Rick,

With a 5D Mark II and a 1:1 magnification, you're capturing 4000 raw SPI. Perhaps more pertinently, you're capturing somewhere in the neighborhood of 60-70 lp/mm with good contrast, depending on lens. So you're essentially matching the Coolscan 9000, which rates around 67 lp/mm.

BTW, 60 lp/mm requires 3048 SPI. I think your math is off somewhere. 1600 SPI is only enough to resolve 31.5 lp/mm, and that's in an ideal world.

Anyway, given that color negative film doesn't have much contrast past 70 lp/mm and few LF lenses can achieve that, I'd say it's enough. But if it isn't, or you shoot fine grained B&W, just wait a year or two and upgrade the camera to eke out more resolution. That's the good thing about a generic rail system. Not good enough? Just wait five minutes.

The Epson doesn't really compare.
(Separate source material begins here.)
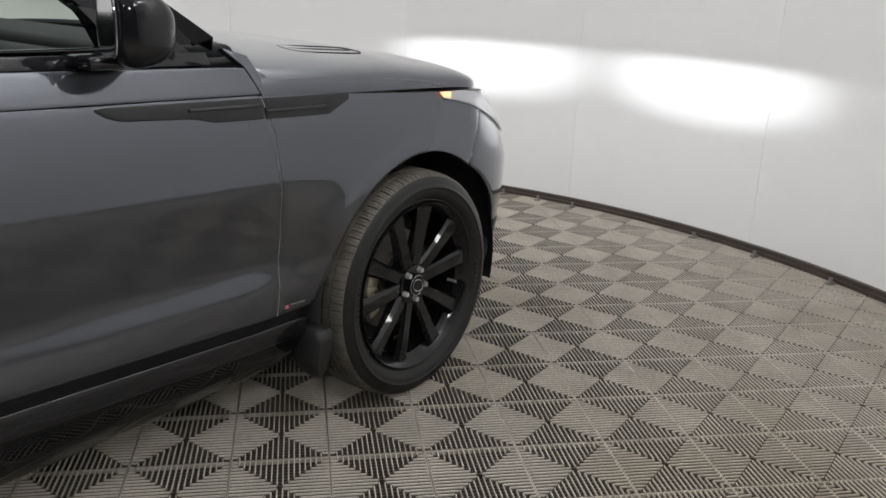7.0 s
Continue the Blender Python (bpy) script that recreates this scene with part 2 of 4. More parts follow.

In no way does it deliver 2000 high contrast samples per inch. But even if it theoretically could, that only works out to 40 lp/mm. Scanning on my 4990, I maybe see 30-40 lp/mm, but they're very mushy low-contrast lines. After some very destructive sharpening, you can bring out that level of detail, but you'll bring out plenty of noise and sharpening artifacts as well.